(Stored data):
═══

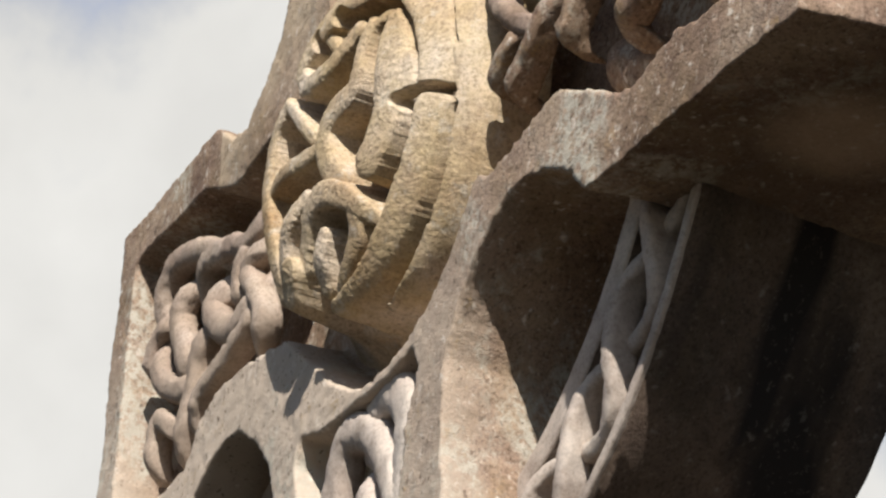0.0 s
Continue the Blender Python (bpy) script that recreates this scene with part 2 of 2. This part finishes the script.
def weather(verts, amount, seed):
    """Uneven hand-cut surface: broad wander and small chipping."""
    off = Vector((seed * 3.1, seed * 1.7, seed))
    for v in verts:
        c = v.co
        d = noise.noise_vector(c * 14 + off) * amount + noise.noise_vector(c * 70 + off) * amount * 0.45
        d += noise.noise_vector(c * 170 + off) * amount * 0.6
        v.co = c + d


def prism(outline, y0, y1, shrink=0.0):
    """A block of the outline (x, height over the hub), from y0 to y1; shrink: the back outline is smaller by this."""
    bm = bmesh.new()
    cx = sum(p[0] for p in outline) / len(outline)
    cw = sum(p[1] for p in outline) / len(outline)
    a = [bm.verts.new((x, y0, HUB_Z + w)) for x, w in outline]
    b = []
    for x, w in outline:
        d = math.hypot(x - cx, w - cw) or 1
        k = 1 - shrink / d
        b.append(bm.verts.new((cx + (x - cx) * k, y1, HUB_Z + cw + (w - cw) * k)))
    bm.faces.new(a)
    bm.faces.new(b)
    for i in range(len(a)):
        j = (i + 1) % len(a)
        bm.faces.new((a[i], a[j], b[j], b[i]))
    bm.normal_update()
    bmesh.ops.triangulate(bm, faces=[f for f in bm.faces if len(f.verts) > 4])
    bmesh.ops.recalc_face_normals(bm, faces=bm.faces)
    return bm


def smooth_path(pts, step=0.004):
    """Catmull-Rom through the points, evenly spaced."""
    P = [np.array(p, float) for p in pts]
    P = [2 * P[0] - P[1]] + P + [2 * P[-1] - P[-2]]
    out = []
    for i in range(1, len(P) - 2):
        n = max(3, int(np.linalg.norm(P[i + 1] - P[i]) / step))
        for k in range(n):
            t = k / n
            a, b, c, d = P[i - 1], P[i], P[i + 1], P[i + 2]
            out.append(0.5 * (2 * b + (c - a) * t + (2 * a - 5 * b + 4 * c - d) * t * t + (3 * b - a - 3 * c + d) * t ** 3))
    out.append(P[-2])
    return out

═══

Without the pictures, write out all of the material exactly.

0.0 s
Continue the Blender Python (bpy) script that recreates this scene with part 2 of 2. This part finishes the script.
def weather(verts, amount, seed):
    """Uneven hand-cut surface: broad wander and small chipping."""
    off = Vector((seed * 3.1, seed * 1.7, seed))
    for v in verts:
        c = v.co
        d = noise.noise_vector(c * 14 + off) * amount + noise.noise_vector(c * 70 + off) * amount * 0.45
        d += noise.noise_vector(c * 170 + off) * amount * 0.6
        v.co = c + d


def prism(outline, y0, y1, shrink=0.0):
    """A block of the outline (x, height over the hub), from y0 to y1; shrink: the back outline is smaller by this."""
    bm = bmesh.new()
    cx = sum(p[0] for p in outline) / len(outline)
    cw = sum(p[1] for p in outline) / len(outline)
    a = [bm.verts.new((x, y0, HUB_Z + w)) for x, w in outline]
    b = []
    for x, w in outline:
        d = math.hypot(x - cx, w - cw) or 1
        k = 1 - shrink / d
        b.append(bm.verts.new((cx + (x - cx) * k, y1, HUB_Z + cw + (w - cw) * k)))
    bm.faces.new(a)
    bm.faces.new(b)
    for i in range(len(a)):
        j = (i + 1) % len(a)
        bm.faces.new((a[i], a[j], b[j], b[i]))
    bm.normal_update()
    bmesh.ops.triangulate(bm, faces=[f for f in bm.faces if len(f.verts) > 4])
    bmesh.ops.recalc_face_normals(bm, faces=bm.faces)
    return bm


def smooth_path(pts, step=0.004):
    """Catmull-Rom through the points, evenly spaced."""
    P = [np.array(p, float) for p in pts]
    P = [2 * P[0] - P[1]] + P + [2 * P[-1] - P[-2]]
    out = []
    for i in range(1, len(P) - 2):
        n = max(3, int(np.linalg.norm(P[i + 1] - P[i]) / step))
        for k in range(n):
            t = k / n
            a, b, c, d = P[i - 1], P[i], P[i + 1], P[i + 2]
            out.append(0.5 * (2 * b + (c - a) * t + (2 * a - 5 * b + 4 * c - d) * t * t + (3 * b - a - 3 * c + d) * t ** 3))
    out.append(P[-2])
    return out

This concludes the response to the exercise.